Task brief: Quote the listing below in full and exactly as written, but omit every picture.

Supplied information:
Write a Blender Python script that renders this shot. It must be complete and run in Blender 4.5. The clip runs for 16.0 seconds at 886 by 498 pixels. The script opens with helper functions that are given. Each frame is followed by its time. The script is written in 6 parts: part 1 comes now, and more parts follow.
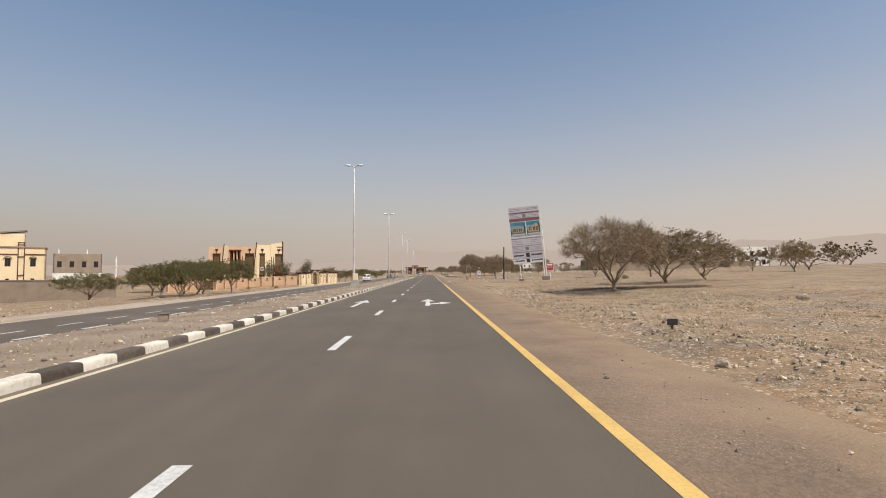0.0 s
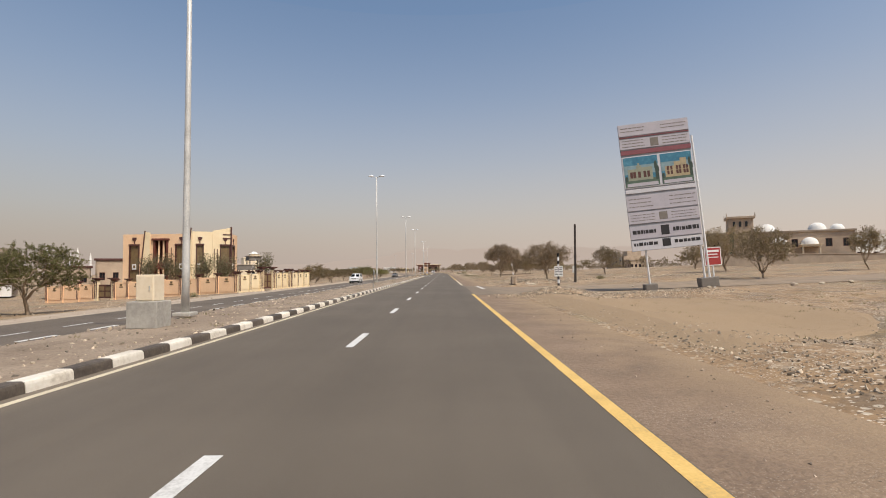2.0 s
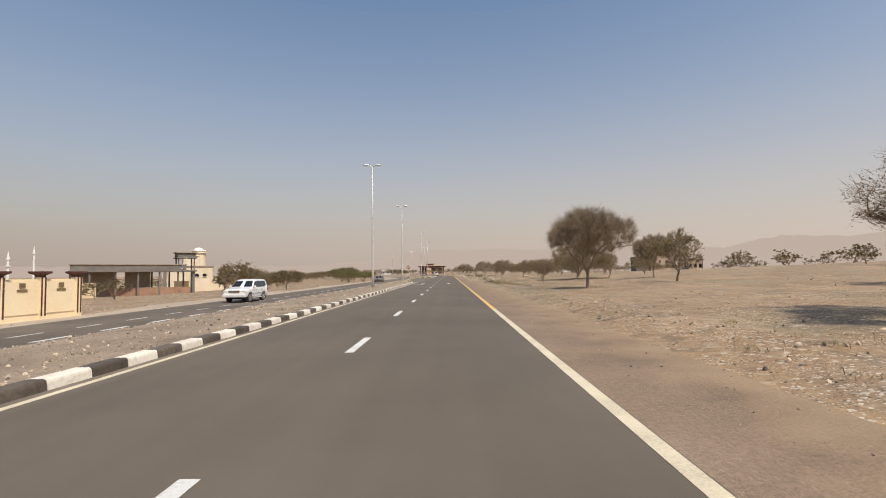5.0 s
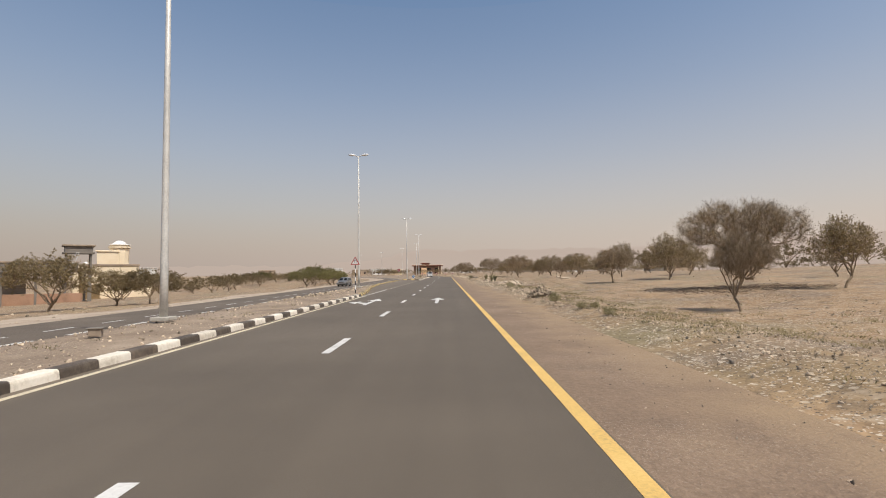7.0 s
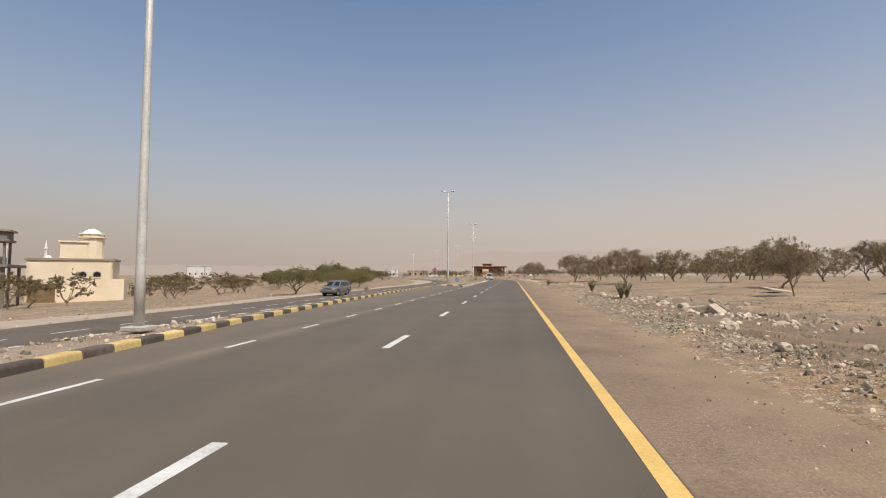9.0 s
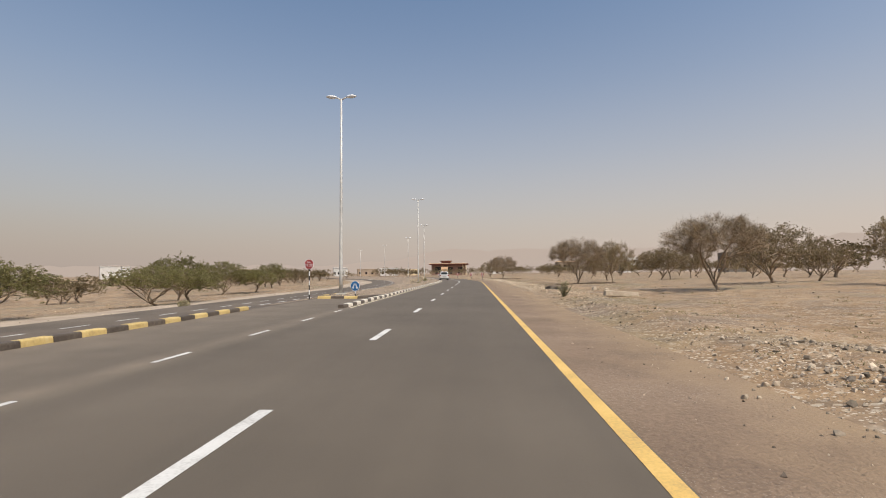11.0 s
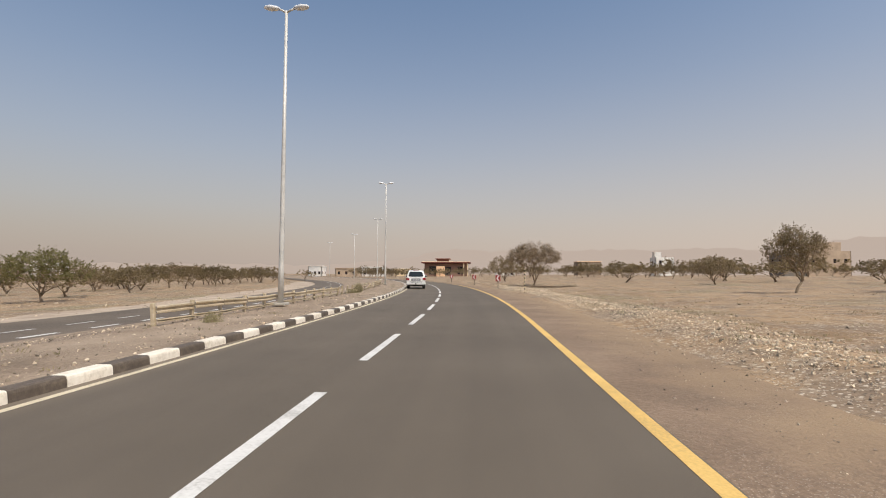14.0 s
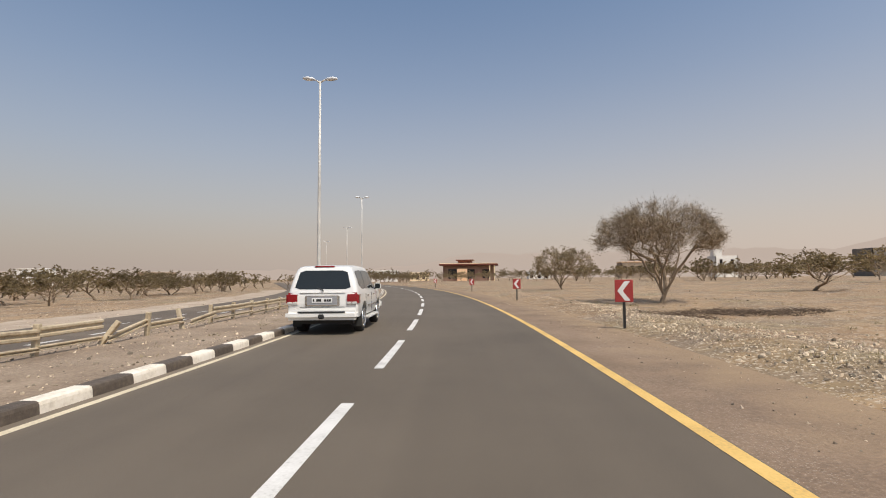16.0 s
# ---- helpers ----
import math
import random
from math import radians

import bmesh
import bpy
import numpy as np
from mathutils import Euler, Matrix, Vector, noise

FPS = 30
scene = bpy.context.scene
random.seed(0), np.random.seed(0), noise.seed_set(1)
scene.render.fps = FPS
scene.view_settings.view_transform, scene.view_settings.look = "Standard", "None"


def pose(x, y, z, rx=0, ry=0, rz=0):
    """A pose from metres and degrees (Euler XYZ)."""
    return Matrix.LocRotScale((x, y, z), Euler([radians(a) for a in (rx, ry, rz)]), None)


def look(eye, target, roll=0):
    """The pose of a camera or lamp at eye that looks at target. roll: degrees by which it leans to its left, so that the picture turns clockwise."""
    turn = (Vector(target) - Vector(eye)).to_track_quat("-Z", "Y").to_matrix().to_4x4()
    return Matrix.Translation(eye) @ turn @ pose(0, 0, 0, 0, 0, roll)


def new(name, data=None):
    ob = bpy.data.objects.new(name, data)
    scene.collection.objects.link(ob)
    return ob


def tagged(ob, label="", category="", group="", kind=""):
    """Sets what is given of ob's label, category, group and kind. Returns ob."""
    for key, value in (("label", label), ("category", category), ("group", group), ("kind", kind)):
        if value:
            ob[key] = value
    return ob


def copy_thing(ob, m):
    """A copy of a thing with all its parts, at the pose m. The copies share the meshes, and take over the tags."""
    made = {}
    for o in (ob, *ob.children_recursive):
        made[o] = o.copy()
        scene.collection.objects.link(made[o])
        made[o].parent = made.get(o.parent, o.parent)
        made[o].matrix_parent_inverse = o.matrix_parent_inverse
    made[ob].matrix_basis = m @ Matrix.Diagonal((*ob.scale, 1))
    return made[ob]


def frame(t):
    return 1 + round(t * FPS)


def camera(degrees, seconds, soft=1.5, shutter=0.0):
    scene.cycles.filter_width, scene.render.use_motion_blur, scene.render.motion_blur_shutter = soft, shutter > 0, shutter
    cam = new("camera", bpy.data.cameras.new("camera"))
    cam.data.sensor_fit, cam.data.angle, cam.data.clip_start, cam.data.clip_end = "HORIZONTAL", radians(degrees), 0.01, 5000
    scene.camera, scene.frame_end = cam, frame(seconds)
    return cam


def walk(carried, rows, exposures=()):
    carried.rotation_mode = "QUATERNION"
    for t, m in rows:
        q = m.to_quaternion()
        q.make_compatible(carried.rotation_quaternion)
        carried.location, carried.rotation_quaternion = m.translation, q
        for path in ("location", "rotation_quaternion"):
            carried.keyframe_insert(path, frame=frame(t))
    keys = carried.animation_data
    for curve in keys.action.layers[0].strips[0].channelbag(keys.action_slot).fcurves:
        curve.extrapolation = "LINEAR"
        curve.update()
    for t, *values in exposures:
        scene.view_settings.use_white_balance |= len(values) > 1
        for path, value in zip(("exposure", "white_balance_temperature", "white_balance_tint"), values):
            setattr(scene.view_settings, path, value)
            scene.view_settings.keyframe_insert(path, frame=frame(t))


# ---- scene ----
cam = camera(84.70, 16.0, soft=1.0, shutter=0.0)
# t, x, y, z, tilt, lean, heading: a car drives in the right-hand lane and bends left with the road
PATH = [
    (0.0, -0.17, 0.00, 1.48, 92.78, 0.30, -1.45),
    (0.5, -0.18, 9.85, 1.48, 92.74, 0.41, -1.82),
    (1.0, -0.16, 19.29, 1.48, 92.50, 0.98, -1.80),
    (1.5, -0.17, 28.69, 1.48, 92.32, 0.87, -1.55),
    (2.0, -0.21, 38.28, 1.48, 92.56, 0.54, 0.15),
    (2.5, -0.23, 47.60, 1.48, 92.93, 0.78, 0.62),
    (3.0, -0.33, 56.39, 1.48, 91.73, 0.52, 0.34),
    (3.5, -0.32, 65.27, 1.48, 92.76, 0.89, 1.10),
    (4.0, -0.26, 74.01, 1.48, 92.70, 0.69, 1.11),
    (6.5, 0.03, 121.36, 1.48, 92.92, 0.71, 0.43),
    (7.0, 0.21, 130.90, 1.48, 92.79, 0.68, 0.52),
    (7.5, 0.32, 140.69, 1.48, 92.74, 0.63, 3.90),
    (8.0, 0.37, 150.17, 1.48, 93.23, 0.30, 7.82),
    (8.5, 0.46, 159.30, 1.48, 93.26, 0.21, 8.09),
    (9.0, 0.46, 168.80, 1.48, 93.04, -0.08, 8.12),
    (9.5, 0.41, 178.18, 1.48, 93.18, 0.01, 6.65),
    (12.0, 0.13, 225.10, 1.48, 92.68, 0.47, 3.35),
    (12.5, 0.13, 234.96, 1.48, 93.02, 0.22, 3.55),
    (13.0, 0.01, 244.63, 1.48, 92.95, 0.07, 3.60),
    (13.5, -0.10, 254.13, 1.48, 92.93, -0.03, 3.73),
    (14.0, -0.15, 263.17, 1.48, 92.96, -0.18, 3.97),
    (14.5, -0.25, 271.76, 1.48, 93.01, -0.12, 4.44),
    (15.0, -0.52, 280.25, 1.48, 93.10, -0.63, 5.10),
    (15.5, -0.78, 289.37, 1.48, 92.90, -0.56, 5.73),
    (16.0, -1.45, 298.97, 1.48, 93.46, 0.45, 6.93),
]
walk(cam, [(t, pose(x, y, z, tilt, lean, turn)) for t, x, y, z, tilt, lean, turn in PATH], exposures=[(0.0, 0.0), (16.0, 0.0)])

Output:
Write a Blender Python script that renders this shot. It must be complete and run in Blender 4.5. The clip runs for 16.0 seconds at 886 by 498 pixels. The script opens with helper functions that are given. Each frame is followed by its time. The script is written in 6 parts: part 1 comes now, and more parts follow.
0.0 s
2.0 s
5.0 s
7.0 s
9.0 s
11.0 s
14.0 s
16.0 s
# ---- helpers ----
import math
import random
from math import radians

import bmesh
import bpy
import numpy as np
from mathutils import Euler, Matrix, Vector, noise

FPS = 30
scene = bpy.context.scene
random.seed(0), np.random.seed(0), noise.seed_set(1)
scene.render.fps = FPS
scene.view_settings.view_transform, scene.view_settings.look = "Standard", "None"


def pose(x, y, z, rx=0, ry=0, rz=0):
    """A pose from metres and degrees (Euler XYZ)."""
    return Matrix.LocRotScale((x, y, z), Euler([radians(a) for a in (rx, ry, rz)]), None)


def look(eye, target, roll=0):
    """The pose of a camera or lamp at eye that looks at target. roll: degrees by which it leans to its left, so that the picture turns clockwise."""
    turn = (Vector(target) - Vector(eye)).to_track_quat("-Z", "Y").to_matrix().to_4x4()
    return Matrix.Translation(eye) @ turn @ pose(0, 0, 0, 0, 0, roll)


def new(name, data=None):
    ob = bpy.data.objects.new(name, data)
    scene.collection.objects.link(ob)
    return ob


def tagged(ob, label="", category="", group="", kind=""):
    """Sets what is given of ob's label, category, group and kind. Returns ob."""
    for key, value in (("label", label), ("category", category), ("group", group), ("kind", kind)):
        if value:
            ob[key] = value
    return ob


def copy_thing(ob, m):
    """A copy of a thing with all its parts, at the pose m. The copies share the meshes, and take over the tags."""
    made = {}
    for o in (ob, *ob.children_recursive):
        made[o] = o.copy()
        scene.collection.objects.link(made[o])
        made[o].parent = made.get(o.parent, o.parent)
        made[o].matrix_parent_inverse = o.matrix_parent_inverse
    made[ob].matrix_basis = m @ Matrix.Diagonal((*ob.scale, 1))
    return made[ob]


def frame(t):
    return 1 + round(t * FPS)


def camera(degrees, seconds, soft=1.5, shutter=0.0):
    scene.cycles.filter_width, scene.render.use_motion_blur, scene.render.motion_blur_shutter = soft, shutter > 0, shutter
    cam = new("camera", bpy.data.cameras.new("camera"))
    cam.data.sensor_fit, cam.data.angle, cam.data.clip_start, cam.data.clip_end = "HORIZONTAL", radians(degrees), 0.01, 5000
    scene.camera, scene.frame_end = cam, frame(seconds)
    return cam


def walk(carried, rows, exposures=()):
    carried.rotation_mode = "QUATERNION"
    for t, m in rows:
        q = m.to_quaternion()
        q.make_compatible(carried.rotation_quaternion)
        carried.location, carried.rotation_quaternion = m.translation, q
        for path in ("location", "rotation_quaternion"):
            carried.keyframe_insert(path, frame=frame(t))
    keys = carried.animation_data
    for curve in keys.action.layers[0].strips[0].channelbag(keys.action_slot).fcurves:
        curve.extrapolation = "LINEAR"
        curve.update()
    for t, *values in exposures:
        scene.view_settings.use_white_balance |= len(values) > 1
        for path, value in zip(("exposure", "white_balance_temperature", "white_balance_tint"), values):
            setattr(scene.view_settings, path, value)
            scene.view_settings.keyframe_insert(path, frame=frame(t))


# ---- scene ----
cam = camera(84.70, 16.0, soft=1.0, shutter=0.0)
# t, x, y, z, tilt, lean, heading: a car drives in the right-hand lane and bends left with the road
PATH = [
    (0.0, -0.17, 0.00, 1.48, 92.78, 0.30, -1.45),
    (0.5, -0.18, 9.85, 1.48, 92.74, 0.41, -1.82),
    (1.0, -0.16, 19.29, 1.48, 92.50, 0.98, -1.80),
    (1.5, -0.17, 28.69, 1.48, 92.32, 0.87, -1.55),
    (2.0, -0.21, 38.28, 1.48, 92.56, 0.54, 0.15),
    (2.5, -0.23, 47.60, 1.48, 92.93, 0.78, 0.62),
    (3.0, -0.33, 56.39, 1.48, 91.73, 0.52, 0.34),
    (3.5, -0.32, 65.27, 1.48, 92.76, 0.89, 1.10),
    (4.0, -0.26, 74.01, 1.48, 92.70, 0.69, 1.11),
    (6.5, 0.03, 121.36, 1.48, 92.92, 0.71, 0.43),
    (7.0, 0.21, 130.90, 1.48, 92.79, 0.68, 0.52),
    (7.5, 0.32, 140.69, 1.48, 92.74, 0.63, 3.90),
    (8.0, 0.37, 150.17, 1.48, 93.23, 0.30, 7.82),
    (8.5, 0.46, 159.30, 1.48, 93.26, 0.21, 8.09),
    (9.0, 0.46, 168.80, 1.48, 93.04, -0.08, 8.12),
    (9.5, 0.41, 178.18, 1.48, 93.18, 0.01, 6.65),
    (12.0, 0.13, 225.10, 1.48, 92.68, 0.47, 3.35),
    (12.5, 0.13, 234.96, 1.48, 93.02, 0.22, 3.55),
    (13.0, 0.01, 244.63, 1.48, 92.95, 0.07, 3.60),
    (13.5, -0.10, 254.13, 1.48, 92.93, -0.03, 3.73),
    (14.0, -0.15, 263.17, 1.48, 92.96, -0.18, 3.97),
    (14.5, -0.25, 271.76, 1.48, 93.01, -0.12, 4.44),
    (15.0, -0.52, 280.25, 1.48, 93.10, -0.63, 5.10),
    (15.5, -0.78, 289.37, 1.48, 92.90, -0.56, 5.73),
    (16.0, -1.45, 298.97, 1.48, 93.46, 0.45, 6.93),
]
walk(cam, [(t, pose(x, y, z, tilt, lean, turn)) for t, x, y, z, tilt, lean, turn in PATH], exposures=[(0.0, 0.0), (16.0, 0.0)])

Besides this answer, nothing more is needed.